On a more local level, here is the list of questions that I’ve been keeping on my laptop as I’ve been poking around in all of this data:
- This data is complex and often presented in a fragmented fashion. How do we provide more clarity and transparency for CPS parents and citizens around the data?
- How can we present the data in ways that help parents and communities make more informed decisions about schools and enable them to take action to influence district-level decisions?
- Which neighborhood, “take all” schools in Chicago are the “rising tide” schools (Top 20 list)? The schools that take any kid who shows up without an application, lottery number or test and helps them to learn? Which schools which more closely resemble the CPS average demographic can be considered “rising tide” schools?

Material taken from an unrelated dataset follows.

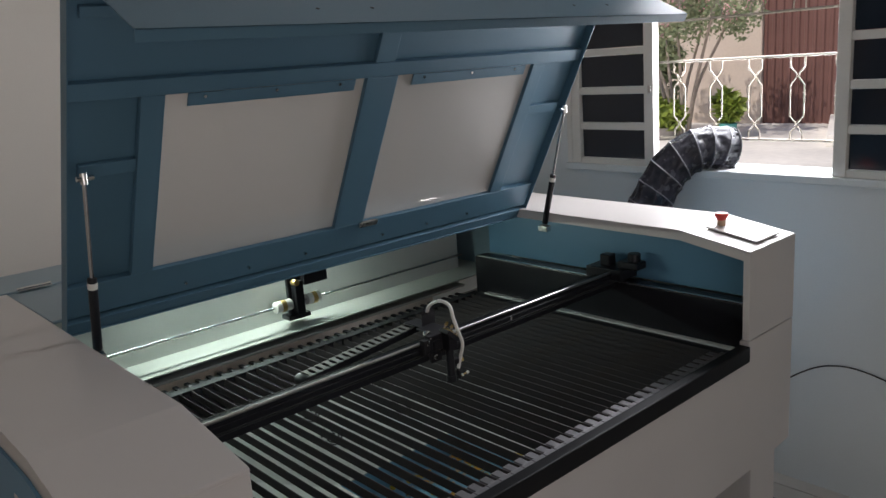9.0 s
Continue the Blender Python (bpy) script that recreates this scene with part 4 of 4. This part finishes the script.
# ---- yard outside ----
CONC = material("sunlit_concrete", (0.72, 0.68, 0.61), 0.85, vary=0.15, scale=0.8, grain=8, bump=0.2)
STUCCO = material("tan_stucco", (0.60, 0.50, 0.41), 0.9, vary=0.10, scale=0.7, grain=20, bump=0.3)
GATE = material("brown_painted_gate", (0.16, 0.075, 0.06), 0.6, vary=0.12, scale=2)
LEAF = material("oleander_leaf", (0.25, 0.29, 0.15), 0.55, vary=0.25, scale=6)
LEAF2 = material("bright_leaf", (0.22, 0.28, 0.04), 0.5, vary=0.3, scale=8)
PINK = material("pink_blossom", (0.85, 0.42, 0.47), 0.7, vary=0.2, scale=8)
BARK = material("grey_bark", (0.38, 0.31, 0.25), 0.9, vary=0.25, scale=12, bump=0.5)
TEAL = material("teal_plastic_pot", (0.10, 0.36, 0.33), 0.5, vary=0.1)
STONE = material("grey_stone_pot", (0.33, 0.30, 0.27), 0.85, vary=0.2)
bm = bmesh.new()
v = [bm.verts.new(p) for p in ((X_R + 0.19, -400, -0.02), (800, -400, -0.02), (800, 400, -0.02), (X_R + 0.19, 400, -0.02))]
bm.faces.new(v)
v = [bm.verts.new(p) for p in ((-800, -400, -0.12), (X_R + 0.19, -400, -0.12), (X_R + 0.19, 400, -0.12), (-800, 400, -0.12))]
bm.faces.new(v)
setting("ground", bm, CONC, "pale sunlit concrete yard", "ground")
bm = box(15.6, 15.85, 6.74, 26, -0.05, 2.9, 0.01)
box(15.6, 15.85, -14, 2.9, -0.05, 2.9, 0.01, bm)
setting("yard_wall", bm, STUCCO, "tan stucco wall across the yard", "wall")
gate = thing("metal_gate", (15.7, 4.82, -0.02), "brown corrugated metal gate in the yard wall", "gate")
for k in range(24):
    yy = 2.9 + 0.16 * k
    part("gate_panel", prism([(15.70, yy), (15.70, yy + 0.07), (15.67, yy + 0.09), (15.67, yy + 0.14), (15.70, yy + 0.16), (15.72, yy + 0.16), (15.72, yy)], "z", -0.02, 2.6, 0.0), GATE, gate)
bm = bmesh.new()
prism([(12.4, 3.95), (12.4, 4.10), (16.0, 5.50), (16.0, 5.35)], "z", -0.02, 0.16, 0.01, bm)
setting("yard_kerb", bm, CONC, "low pale concrete kerb in the yard", "kerb")


def leafy(name, parent, mat, blobs, count, size, seed, label):
    """Many small leaves scattered through uneven clumps."""
    rr = random.Random(seed)
    verts, faces = [], []
    for i in range(count):
        cx, cy, cz, rad = blobs[i % len(blobs)]
        d = Vector((rr.gauss(0, 1), rr.gauss(0, 1), rr.gauss(0, 1))).normalized() * rad * rr.random() ** 0.45
        c = Vector((cx, cy, cz)) + d
        a = Vector((rr.gauss(0, 1), rr.gauss(0, 1), rr.gauss(0, 0.7))).normalized()
        b = a.cross(Vector((rr.gauss(0, 1), rr.gauss(0, 1), rr.gauss(0, 1)))).normalized()
        l, w = size * rr.uniform(0.7, 1.3), size * rr.uniform(0.16, 0.28)
        k = len(verts)
        verts += [c - a * l * 0.5, c + b * w, c + a * l * 0.5, c - b * w]
        faces.append((k, k + 1, k + 2, k + 3))
    me = bpy.data.meshes.new(name)
    me.from_pydata([tuple(v) for v in verts], [], faces)
    me.materials.append(mat)
    ob = hang(new(name, me), parent)
    ob["label"] = label
    ob["kind"] = "stuff"
    return ob


tree = thing("oleander_tree", (13.0, 7.0, -0.02), "oleander tree with grey stems and pink blossoms in the yard", "tree")
rt = random.Random(9)
tips = []
for k in range(7):
    a = k * 0.9
    p = Vector((13.0 + 0.12 * math.cos(a), 7.0 + 0.16 * math.sin(a), -0.02))
    q = p + Vector((0.10 * math.cos(a), 0.18 * math.sin(a), 0.9))
    e = q + Vector((0.5 * math.cos(a), 0.45 * math.sin(a), 1.0 + 0.2 * (k % 3)))
    f = e + Vector((0.3 * math.cos(a + 0.5), 0.28 * math.sin(a + 0.4), 0.9))
    part("trunk", tube([p, q, e, f], 0.05, 8, None, 5, lambda t: 0.040 * (1 - 0.70 * t)), BARK, tree, "", True)
    tips += [e, f]
blobs = [(t.x + rt.gauss(0, 0.2), t.y + rt.gauss(0, 0.3), t.z + rt.gauss(0.1, 0.2), rt.uniform(0.30, 0.60)) for t in tips for _ in range(3)]
leafy("crown", tree, LEAF, blobs, 6800, 0.105, 31, "narrow grey-green leaves")
flow = [(x + rt.gauss(0, 0.2), y + rt.gauss(0, 0.25), z + 0.15, 0.18) for x, y, z, _ in blobs if z > 1.7]
leafy("blossom", tree, PINK, flow, 1700, 0.085, 32, "pink blossoms")


def pot_plant(name, x, y, r, h, pot_mat, blobs, leaf_mat, label, seed, n=700, size=0.26):
    p = thing(name, (x, y, -0.02), label, "plant")
    part("pot", cyl((x, y, -0.02), (x, y, h), r * 0.8, r, 20, None, 0.01), pot_mat, p, "", True)
    leafy("leaves", p, leaf_mat, [(x + a, y + b, h + c, d) for a, b, c, d in blobs], n, size, seed, "pointed bright leaves")


pot_plant("potted_plant", 13.2, 6.15, 0.16, 0.24, TEAL, [(0, 0, 0.20, 0.20), (0, 0.08, 0.38, 0.20), (0, -0.08, 0.32, 0.18)], LEAF2, "bright yellow-green plant in a teal pot", 41, 420, 0.30)
pot_plant("potted_plant", 12.8, 7.35, 0.42, 0.20, STONE, [(0, 0, 0.15, 0.40), (0, 0.35, 0.22, 0.34), (0, -0.3, 0.2, 0.30)], LEAF2, "low green shrubs in a stone planter", 42, 1500, 0.16)
pot_plant("potted_plant", 13.6, 7.9, 0.3, 0.2, STONE, [(0, 0, 0.5, 0.5), (0.1, 0.4, 0.9, 0.5), (0, -0.2, 1.2, 0.4)], LEAF, "bushy plant in a stone pot beside the tree", 43, 1600, 0.20)

# ---- floor tiles ----
TP, ROT = 0.4575, radians(1.2)
tile_mesh = finish(box(-TP / 2 + 0.0027, TP / 2 - 0.0027, -TP / 2 + 0.0027, TP / 2 - 0.0027, -0.006, 0.0, 0.0), "tile", TILE)
o = Vector((-0.243, 0.722, 0))
ex, ey = Vector((math.cos(ROT), math.sin(ROT), 0)), Vector((-math.sin(ROT), math.cos(ROT), 0))
for i in range(-8, 8):
    for j in range(-10, 5):
        c = o + ex * TP * (i + 0.5) + ey * TP * (j + 0.5)
        if X_L - 0.2 < c.x < X_R + 0.2 and Y_F - 0.2 < c.y < Y_B + 0.2:
            ob = new("tile", tile_mesh)
            ob.parent = floor
            ob.location, ob.rotation_euler = c, (0, 0, ROT)

# ---- tiled skirting along the back wall ----
skirting = setting("baseboard", box(X_L, X_R, Y_B - 0.004, Y_B - 0.0005, -0.002, 0.083, 0), GROUT, "low skirting of beige ceramic tiles", "baseboard")
skirt_mesh = finish(box(-TP / 2 + 0.0022, TP / 2 - 0.0022, -0.009, -0.0045, 0.0045, 0.086, 0.0), "skirting_tile", TILE)
row = (Y_B - o.y) / math.cos(ROT)
for i in range(-8, 8):
    x = (o + ex * TP * (i + 0.5) + ey * row).x
    if X_L + TP / 2 < x < X_R - TP / 2:
        ob = new("skirting_tile", skirt_mesh)
        ob.parent = skirting
        ob.location = (x, Y_B, 0)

- Since measuring “learning” is really complicated, how can we use what we have ( like standardized test scores, graduation rates) to come up with some rough rankings and to create better, more holistic measures of student and school performance?
- What are the real differences in instructional dollars spent on students in different schools?
- What are the variables being measured right now that could potentially be affecting student performance or creating more constraints for teachers/educators in helping students improve?
- What are the data gaps? What data is NOT being reported or collected?
- How does the Options for Knowledge System affect ease of access and enrollments for all students?
And REALLY specifically about the data that I’ve seen:
- Where can I find the data on teacher turnover at all schools within CPS?
- How are mobility rates currently calculated and who reports them?
- How can we more accurately measure improvement in schools such as Beaubien, Bell, etc. where there is a wholly-contained test-in (SEES) program within a neighborhood/take-all school, and the scores for all students aren’t separated out in composites?
- Do International Baccalaureate and other special programs within some schools (Lincoln, Peirce, Carnegie, others) only admit some students? Or any student? How are students admitted?
- Where are the published performance measures for principals and other school leaders?
- Are there any charters which really DO outperform the surrounding neighborhood schools consistently over time, if you control for variables such as race, socioeconomic status, percentage of LEP/IEP learners, etc.?
- What are the dollars given to each charter from all sources? Including private donors? Are they really doing more with less money?
- Which schools across CPS have the largest class sizes in each grade? (For real.)
- Which schools take in students who initially test in very, very low and leave testing much higher?
- Which schools have higher/lower: parent engagement, mobility rates, attendance rates, truancy rates, etc.?
What would you want to know if you could know anything about CPS schools?